If there was, in fact, covert direction from the top of the Commission to key members of its staff to cloak any link between Saddam and the September 11 attacks, to obfuscate evidence tying the Iraqi regime to al-Qaeda and Mohammed Atta, and to paint the most positive possible picture of the Clintons as implacable terror-warriors, then “Able Danger” had to be ignored and covered up. It fits the pattern of revisionist historical interpretations that seems to be the only authentic legacy from the Clinton years. Further, in Washington staffers tell their bosses what the latter want to hear. They are not rewarded for initiative. As Peters says, when told to think outside the box by a superior, a subordinate knows his job is to “come back with fresh reasons why the in-house position was right all along.”

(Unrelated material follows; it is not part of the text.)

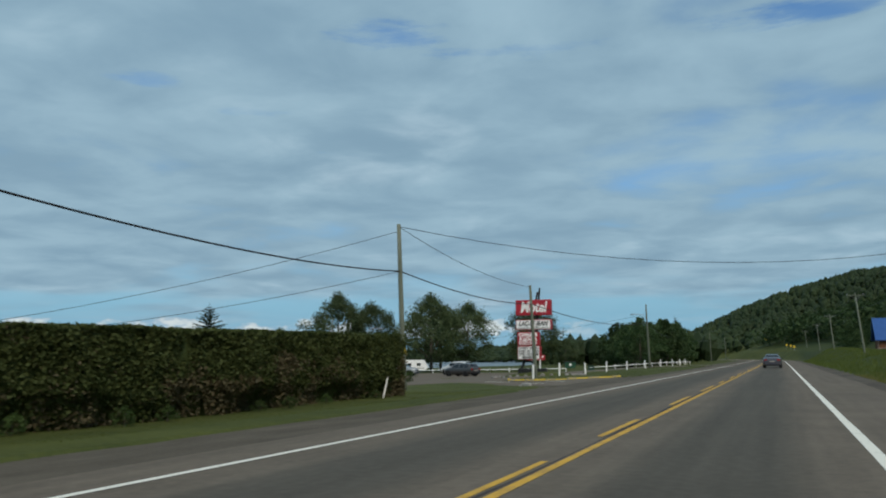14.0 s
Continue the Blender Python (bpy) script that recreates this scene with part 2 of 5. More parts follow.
def water_material():
    m = material("lake_water", (0.055, 0.064, 0.076), (0.085, 0.095, 0.108), 0.28, 0.02, 0.5, 0.35, space="Object", stretch=(0.12, 1, 1), dist=0.5)
    m.node_tree.nodes["Principled BSDF"].inputs["Specular IOR Level"].default_value = 0.36
    return m


M = {
    "road": road_material(), "ground": ground_material(), "water": water_material(),
    "gravel": material("gravel", (0.064, 0.054, 0.041), (0.126, 0.106, 0.081), 0.95, 1.6, 45, 0.6, dist=0.03, stretch=(1, 0.3, 1)),
    "dirt": material("dirty_gravel_shoulder", (0.050, 0.043, 0.034), (0.125, 0.105, 0.082), 0.95, 0.9, 38, 0.6, dist=0.03, stretch=(1, 0.25, 1)),
    "lot": material("car_park_asphalt", (0.110, 0.091, 0.070), (0.162, 0.136, 0.107), 0.9, 0.5, 30, 0.3, dist=0.02),
    "white_line": material("white_road_paint", (0.42, 0.41, 0.36), (0.78, 0.76, 0.68), 0.7, 1.5, 30, 0.1, spread=(0.25, 0.45)),
    "yellow_line": material("yellow_road_paint", (0.30, 0.20, 0.07), (0.62, 0.36, 0.045), 0.7, 1.2, 22, 0.1, spread=(0.3, 0.55)),
    "crack": material("bitumen_crack", (0.03, 0.028, 0.026), (0.06, 0.05, 0.045), 0.8, 3, 30, 0.2),
    "pole": material("weathered_pole_wood", (0.105, 0.120, 0.092), (0.210, 0.232, 0.182), 0.9, 2, 14, 0.4, stretch=(1, 1, 0.12), rand=0.2),
    "dark_wood": material("dark_weathered_wood", (0.10, 0.085, 0.07), (0.22, 0.19, 0.16), 0.9, 3, 20, 0.4, stretch=(1, 1, 0.2)),
    "brown_wood": material("brown_wood", (0.12, 0.055, 0.03), (0.22, 0.11, 0.06), 0.8, 3, 20, 0.3),
    "rust": material("rusty_iron", (0.035, 0.020, 0.016), (0.085, 0.045, 0.034), 0.85, 3, 20, 0.4),
    "bark": material("bark", (0.045, 0.038, 0.03), (0.12, 0.10, 0.085), 0.95, 3, 18, 0.8, stretch=(1, 1, 0.25), dist=0.04),
    "pale_bark": material("pale_bark", (0.09, 0.082, 0.07), (0.24, 0.22, 0.19), 0.9, 3, 16, 0.5, stretch=(1, 1, 0.5)),
    "wire": material("black_cable", (0.02, 0.02, 0.022), (0.035, 0.035, 0.04), 0.6, 4, 30, 0.0),
    "grey_metal": material("galvanised_steel", (0.28, 0.29, 0.30), (0.42, 0.43, 0.44), 0.5, 4, 40, 0.05, metal=0.7),
    "white_paint": material("white_paint", (0.77, 0.77, 0.76), (0.87, 0.87, 0.86), 0.6, 2, 25, 0.08, spread=(0.2, 0.5)),
    "pale_wall": material("pale_blue_white_boards", (0.52, 0.64, 0.76), (0.68, 0.79, 0.88), 0.7, 0.7, 12, 0.1),
    "green_metal": material("green_metal_roof", (0.034, 0.165, 0.120), (0.052, 0.225, 0.168), 0.45, 0.8, 20, 0.1),
    "green_shingle": material("dark_green_shingles", (0.012, 0.022, 0.017), (0.035, 0.048, 0.040), 0.95, 2, 30, 0.5),
    "grey_shingle": material("grey_asphalt_shingles", (0.035, 0.036, 0.040), (0.085, 0.085, 0.09), 0.95, 2, 30, 0.5),
    "stone": material("tan_stone_facing", (0.14, 0.12, 0.095), (0.30, 0.265, 0.22), 0.9, 3, 12, 0.6, dist=0.04),
    "beige": material("beige_siding", (0.20, 0.165, 0.10), (0.27, 0.225, 0.145), 0.8, 1, 20, 0.1),
    "brick": material("pinkish_brick", (0.22, 0.15, 0.12), (0.33, 0.24, 0.20), 0.9, 2, 18, 0.4),
    "glass": material("dark_window_glass", (0.015, 0.018, 0.022), (0.03, 0.035, 0.04), 0.06, 1, 5, 0.0),
    "red": material("sign_red", (0.33, 0.012, 0.025), (0.44, 0.020, 0.035), 0.45, 1.2, 14, 0.05),
    "blue": material("blue_metal_roof", (0.015, 0.07, 0.25), (0.025, 0.10, 0.33), 0.5, 1, 10, 0.1),
    "black": material("black_paint", (0.008, 0.008, 0.009), (0.02, 0.02, 0.022), 0.5, 3, 20, 0.1),
    "kerb": material("chipped_yellow_kerb", (0.26, 0.25, 0.22), (0.58, 0.42, 0.06), 0.8, 2.5, 24, 0.3, spread=(0.42, 0.52)),
    "cabinet_green": material("dark_green_cabinet_paint", (0.012, 0.042, 0.030), (0.020, 0.060, 0.042), 0.5, 3, 30, 0.05),
    "yellow": material("yellow_paint", (0.45, 0.30, 0.03), (0.68, 0.48, 0.05), 0.7, 3, 20, 0.2, spread=(0.3, 0.5)),
    "concrete": material("concrete", (0.25, 0.24, 0.22), (0.42, 0.40, 0.37), 0.9, 2, 25, 0.3),
    "rock": material("field_stone", (0.14, 0.13, 0.115), (0.32, 0.30, 0.28), 0.9, 3, 15, 0.6, rand=0.25),
    "tyre": material("tyre_rubber", (0.012, 0.012, 0.012), (0.025, 0.025, 0.025), 0.85, 8, 40, 0.1),
    "lamp_red": material("red_lamp_lens", (0.25, 0.01, 0.01), (0.35, 0.02, 0.015), 0.25, 5, 20, 0),
    "lamp_clear": material("clear_lamp_lens", (0.5, 0.52, 0.54), (0.75, 0.77, 0.79), 0.15, 5, 20, 0),
    "leaf": leaf_material("maple_leaves", (0.016, 0.028, 0.012), (0.033, 0.055, 0.021), (0.062, 0.092, 0.037)),
    "leaf_grey": leaf_material("poplar_leaves", (0.042, 0.054, 0.028), (0.080, 0.098, 0.052), (0.145, 0.162, 0.100)),
    "leaf_lake": leaf_material("lakeside_tree_leaves", (0.020, 0.030, 0.014), (0.042, 0.058, 0.026), (0.080, 0.098, 0.048)),
    "leaf_rust": leaf_material("rusty_leaves", (0.038, 0.039, 0.021), (0.068, 0.070, 0.036), (0.108, 0.104, 0.058)),
    "needle": leaf_material("spruce_needles", (0.019, 0.030, 0.017), (0.036, 0.052, 0.029), (0.062, 0.082, 0.047), 0.15),
    "bush": leaf_material("shrub_leaves", (0.023, 0.038, 0.013), (0.042, 0.067, 0.021), (0.068, 0.098, 0.033), patch=1.6),
    "hedge": leaf_material("cedar_hedge_leaves", (0.040, 0.052, 0.018), (0.054, 0.068, 0.023), (0.070, 0.086, 0.030), 0.35, patch=1.4),
    "hedge_brown": leaf_material("dry_hedge_leaves", (0.046, 0.040, 0.022), (0.062, 0.053, 0.030), (0.080, 0.068, 0.040), 0.3, patch=1.4),
    "grass": leaf_material("grass_blades", (0.028, 0.040, 0.009), (0.050, 0.066, 0.015), (0.078, 0.094, 0.025), 0.25, patch=0.5),
    "dry_grass": leaf_material("dry_grass_blades", (0.048, 0.050, 0.015), (0.082, 0.080, 0.027), (0.124, 0.114, 0.042), 0.25),
    "weed": leaf_material("bank_weeds", (0.032, 0.048, 0.015), (0.060, 0.088, 0.020), (0.094, 0.126, 0.030), 0.4, patch=0.22),
    "forest": leaf_material("hillside_forest", (0.007, 0.012, 0.005), (0.013, 0.021, 0.009), (0.023, 0.033, 0.013), 0.1, patch=0.02),
    "flower": material("white_flowers", (0.45, 0.45, 0.40), (0.65, 0.65, 0.58), 0.9, 5, 30, 0),
}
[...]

By acknowledging the Iraq/al-Qaeda ties, not only to terrorism in general but to the September 11 attack, the war becomes completely justifiable as exactly what the Bush administration claimed it was: a defensive, if preemptive, war to protect the United States from a regime with cordial ties to anti-American terrorists. This outcome is so repugnant to the hard Left that it will justify even the most extraordinary suppression of evidence or promulgation of an outright lie in order to achieve its ends.
This is a critically important story that demands public attention. It will not be seriously investigated by many reporters, because the mainstream (read: leftist) media is not interested in exposing how its favorite president in decades enabled terrorists to pull off the worse act of domestic terrorism in U.S. history.